== Data supplied ==

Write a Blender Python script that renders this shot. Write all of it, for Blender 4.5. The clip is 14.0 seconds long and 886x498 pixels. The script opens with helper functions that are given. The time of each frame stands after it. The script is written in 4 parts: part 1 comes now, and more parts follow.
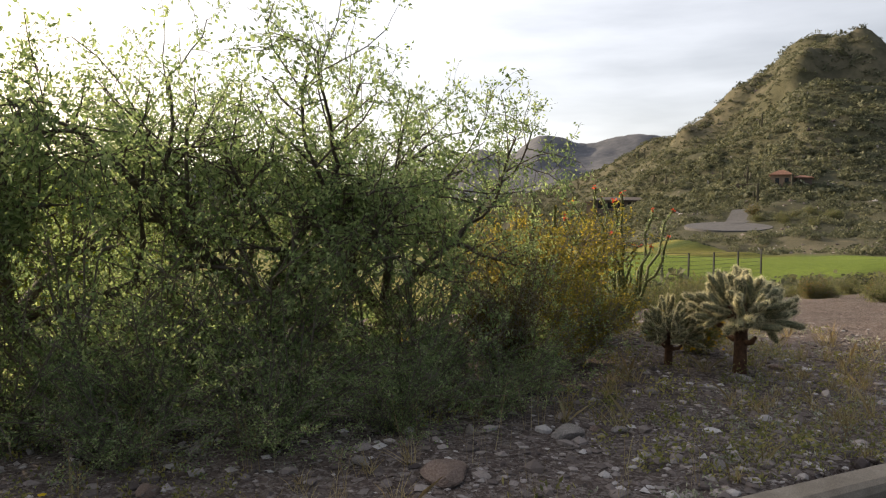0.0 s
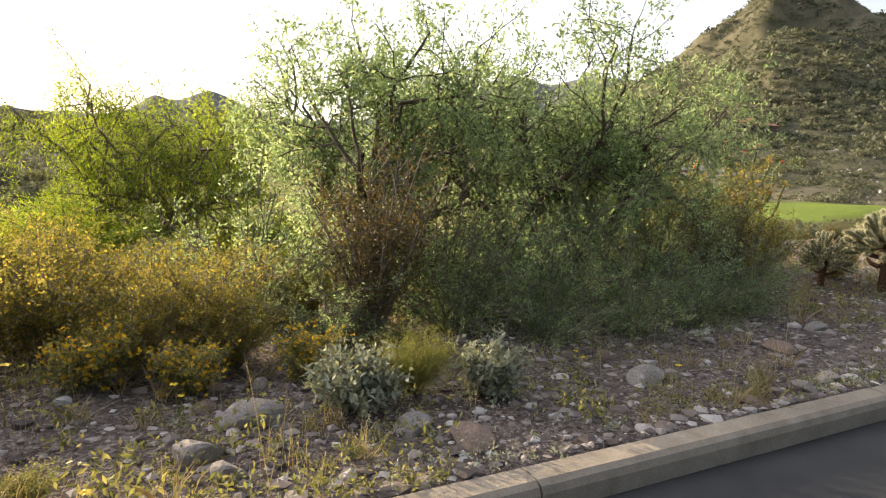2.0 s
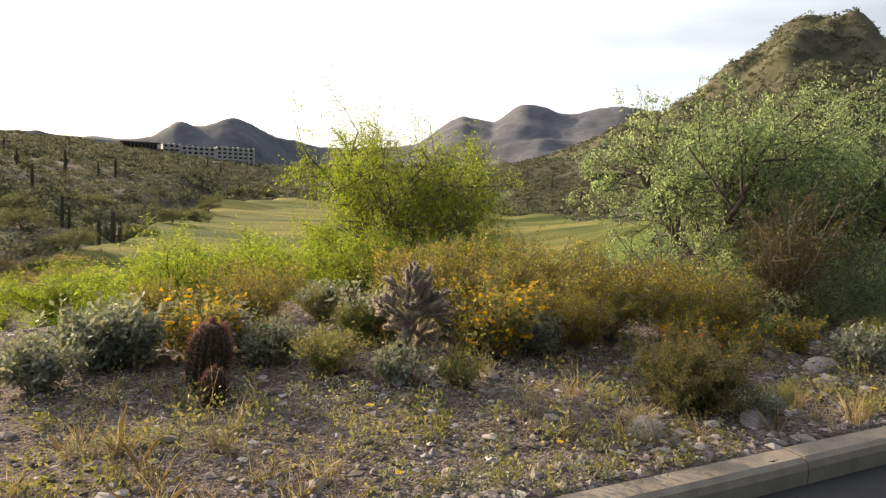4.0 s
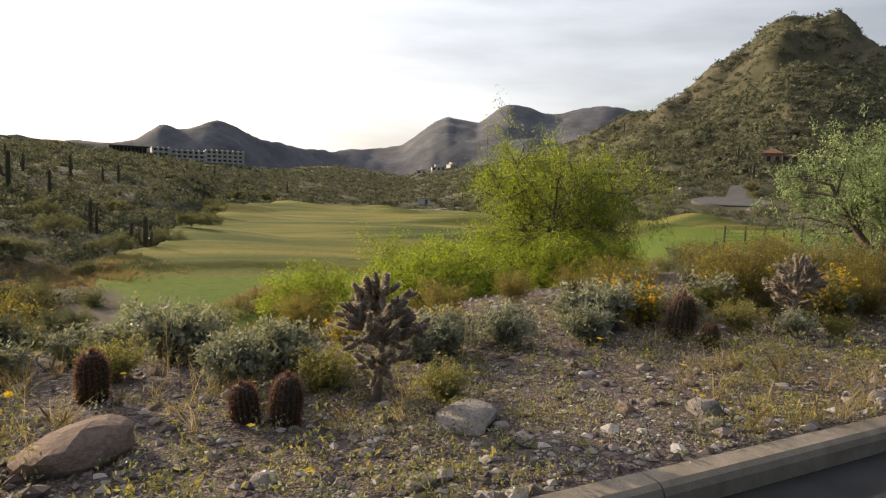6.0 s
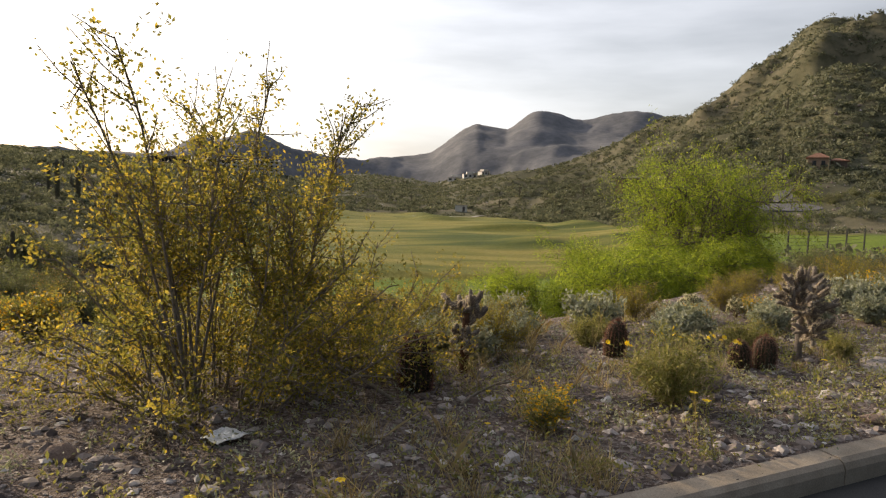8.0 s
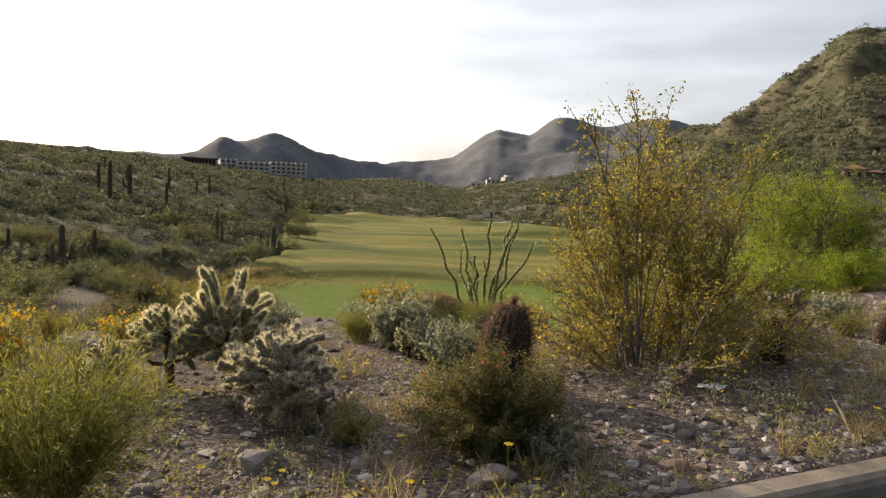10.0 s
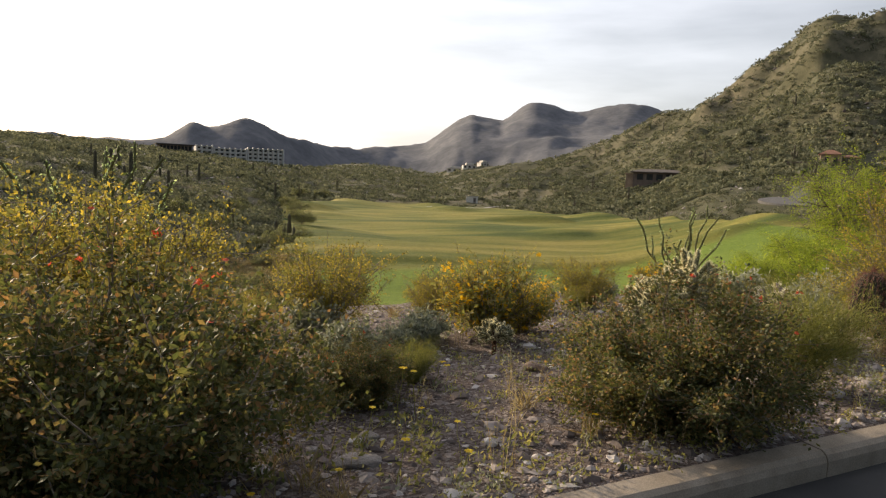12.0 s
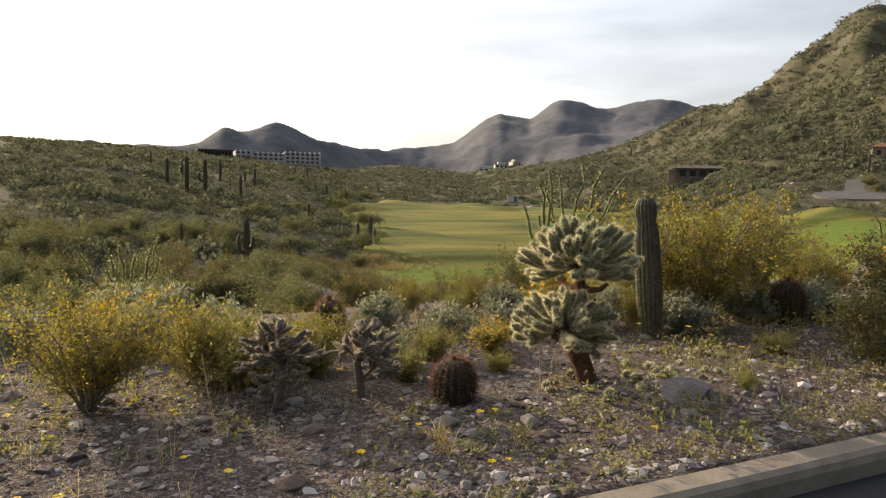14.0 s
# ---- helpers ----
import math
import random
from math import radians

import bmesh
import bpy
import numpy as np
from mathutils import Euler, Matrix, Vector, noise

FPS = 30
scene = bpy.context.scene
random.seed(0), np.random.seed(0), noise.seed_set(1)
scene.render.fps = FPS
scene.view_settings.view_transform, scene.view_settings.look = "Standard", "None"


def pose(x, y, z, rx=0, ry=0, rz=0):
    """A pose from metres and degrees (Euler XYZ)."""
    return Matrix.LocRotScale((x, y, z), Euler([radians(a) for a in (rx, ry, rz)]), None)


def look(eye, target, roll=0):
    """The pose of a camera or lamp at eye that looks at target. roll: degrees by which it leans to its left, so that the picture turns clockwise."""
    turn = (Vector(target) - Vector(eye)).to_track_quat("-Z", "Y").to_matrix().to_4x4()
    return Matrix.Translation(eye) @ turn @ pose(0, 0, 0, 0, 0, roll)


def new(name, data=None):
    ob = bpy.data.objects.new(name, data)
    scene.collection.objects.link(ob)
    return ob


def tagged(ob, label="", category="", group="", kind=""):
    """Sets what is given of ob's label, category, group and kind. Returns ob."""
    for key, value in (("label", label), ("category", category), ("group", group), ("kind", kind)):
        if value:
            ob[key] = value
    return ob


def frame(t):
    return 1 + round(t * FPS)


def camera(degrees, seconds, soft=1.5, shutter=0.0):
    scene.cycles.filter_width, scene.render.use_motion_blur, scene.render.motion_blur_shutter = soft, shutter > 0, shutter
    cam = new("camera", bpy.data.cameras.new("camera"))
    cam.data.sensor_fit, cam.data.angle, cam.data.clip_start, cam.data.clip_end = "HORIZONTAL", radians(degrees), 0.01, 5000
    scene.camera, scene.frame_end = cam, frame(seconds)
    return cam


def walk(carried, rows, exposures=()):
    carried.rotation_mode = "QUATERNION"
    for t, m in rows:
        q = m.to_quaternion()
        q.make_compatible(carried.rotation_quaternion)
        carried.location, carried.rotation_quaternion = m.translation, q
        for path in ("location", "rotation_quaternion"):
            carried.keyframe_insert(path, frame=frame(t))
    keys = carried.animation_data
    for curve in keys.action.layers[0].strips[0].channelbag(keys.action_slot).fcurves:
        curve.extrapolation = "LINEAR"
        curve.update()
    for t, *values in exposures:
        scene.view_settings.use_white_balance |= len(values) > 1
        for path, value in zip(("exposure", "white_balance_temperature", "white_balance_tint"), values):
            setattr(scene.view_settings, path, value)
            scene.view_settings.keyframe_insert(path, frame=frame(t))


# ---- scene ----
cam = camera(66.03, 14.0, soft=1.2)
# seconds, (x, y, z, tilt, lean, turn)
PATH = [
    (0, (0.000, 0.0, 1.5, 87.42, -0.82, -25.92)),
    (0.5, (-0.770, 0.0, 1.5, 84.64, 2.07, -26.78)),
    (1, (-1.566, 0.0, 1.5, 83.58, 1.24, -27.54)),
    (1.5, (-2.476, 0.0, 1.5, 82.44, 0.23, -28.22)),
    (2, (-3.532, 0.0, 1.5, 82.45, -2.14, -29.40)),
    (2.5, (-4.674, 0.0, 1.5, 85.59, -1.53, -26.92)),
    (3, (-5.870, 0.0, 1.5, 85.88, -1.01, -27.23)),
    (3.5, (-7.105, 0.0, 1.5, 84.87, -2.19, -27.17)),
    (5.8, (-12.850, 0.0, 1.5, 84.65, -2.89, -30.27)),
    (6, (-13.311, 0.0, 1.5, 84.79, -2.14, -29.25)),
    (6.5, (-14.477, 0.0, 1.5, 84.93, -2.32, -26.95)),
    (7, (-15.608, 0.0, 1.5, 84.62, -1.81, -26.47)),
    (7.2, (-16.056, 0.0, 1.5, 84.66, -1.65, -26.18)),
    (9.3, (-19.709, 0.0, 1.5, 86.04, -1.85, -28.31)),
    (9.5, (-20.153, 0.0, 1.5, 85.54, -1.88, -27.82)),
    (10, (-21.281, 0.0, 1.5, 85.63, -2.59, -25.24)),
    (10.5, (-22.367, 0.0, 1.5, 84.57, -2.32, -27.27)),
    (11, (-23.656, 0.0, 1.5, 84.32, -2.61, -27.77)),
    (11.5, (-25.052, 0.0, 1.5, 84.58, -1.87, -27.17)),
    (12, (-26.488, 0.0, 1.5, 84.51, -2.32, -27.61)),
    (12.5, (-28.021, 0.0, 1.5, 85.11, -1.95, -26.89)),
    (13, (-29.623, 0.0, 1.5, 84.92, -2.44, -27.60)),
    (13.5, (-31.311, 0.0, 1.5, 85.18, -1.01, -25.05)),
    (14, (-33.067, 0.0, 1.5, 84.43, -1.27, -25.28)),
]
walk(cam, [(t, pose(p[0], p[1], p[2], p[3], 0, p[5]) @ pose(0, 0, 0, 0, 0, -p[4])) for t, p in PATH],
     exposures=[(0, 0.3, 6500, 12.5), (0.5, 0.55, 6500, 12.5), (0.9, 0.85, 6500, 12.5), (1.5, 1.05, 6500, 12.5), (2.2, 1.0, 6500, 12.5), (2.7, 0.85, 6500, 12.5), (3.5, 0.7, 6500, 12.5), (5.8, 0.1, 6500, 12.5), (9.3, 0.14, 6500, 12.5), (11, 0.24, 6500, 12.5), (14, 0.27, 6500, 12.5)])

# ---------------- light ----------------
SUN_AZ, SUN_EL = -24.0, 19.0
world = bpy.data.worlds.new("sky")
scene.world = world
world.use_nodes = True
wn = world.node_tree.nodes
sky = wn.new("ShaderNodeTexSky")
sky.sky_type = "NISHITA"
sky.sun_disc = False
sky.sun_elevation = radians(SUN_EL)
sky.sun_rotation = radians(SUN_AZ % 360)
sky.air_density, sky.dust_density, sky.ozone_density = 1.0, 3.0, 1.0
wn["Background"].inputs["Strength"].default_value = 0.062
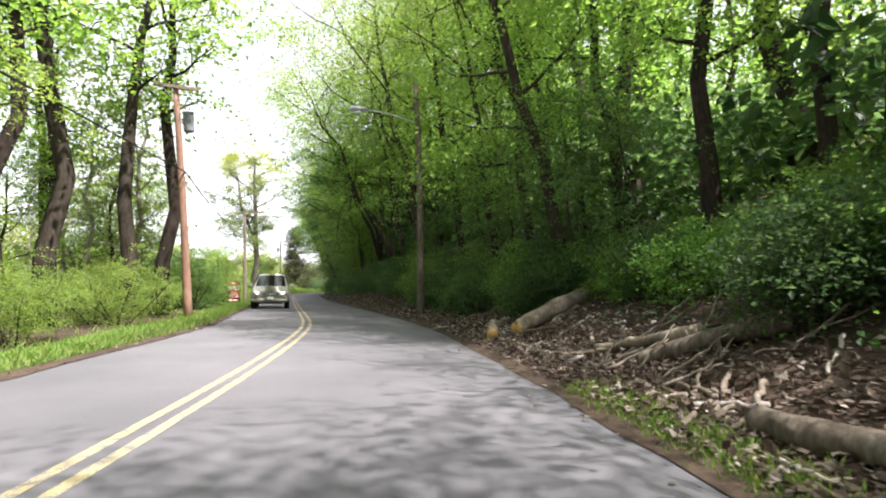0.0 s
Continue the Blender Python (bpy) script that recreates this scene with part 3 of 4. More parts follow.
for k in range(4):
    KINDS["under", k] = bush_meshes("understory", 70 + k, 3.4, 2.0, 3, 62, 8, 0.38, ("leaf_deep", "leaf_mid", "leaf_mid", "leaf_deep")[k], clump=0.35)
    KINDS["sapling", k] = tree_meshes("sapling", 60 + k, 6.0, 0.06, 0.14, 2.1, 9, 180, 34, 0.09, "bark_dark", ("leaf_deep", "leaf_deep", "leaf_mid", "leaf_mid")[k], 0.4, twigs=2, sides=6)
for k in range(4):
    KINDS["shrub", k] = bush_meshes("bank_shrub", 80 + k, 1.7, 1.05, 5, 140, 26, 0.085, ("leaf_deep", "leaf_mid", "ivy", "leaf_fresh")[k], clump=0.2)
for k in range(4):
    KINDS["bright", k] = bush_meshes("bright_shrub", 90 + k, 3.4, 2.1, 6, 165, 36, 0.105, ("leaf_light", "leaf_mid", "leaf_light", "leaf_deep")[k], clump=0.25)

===

#### Goal of the exercise:
Without the pictures, repeat the entries above line by line, from the first through the one that contains "scene.render.fps = FPS", both ends included.

#### Answer to the task:
Write a Blender Python script that renders this shot. Write all of it, for Blender 4.5. The clip is 14.0 seconds long and 886x498 pixels. The script opens with helper functions that are given. The time of each frame stands after it. The script is written in 4 parts: part 1 comes now, and more parts follow.
0.0 s
2.0 s
4.0 s
6.0 s
8.0 s
10.0 s
12.0 s
14.0 s
# ---- helpers ----
import math
import random
from math import radians

import bmesh
import bpy
import numpy as np
from mathutils import Euler, Matrix, Vector, noise

FPS = 30
scene = bpy.context.scene
random.seed(0), np.random.seed(0), noise.seed_set(1)
scene.render.fps = FPS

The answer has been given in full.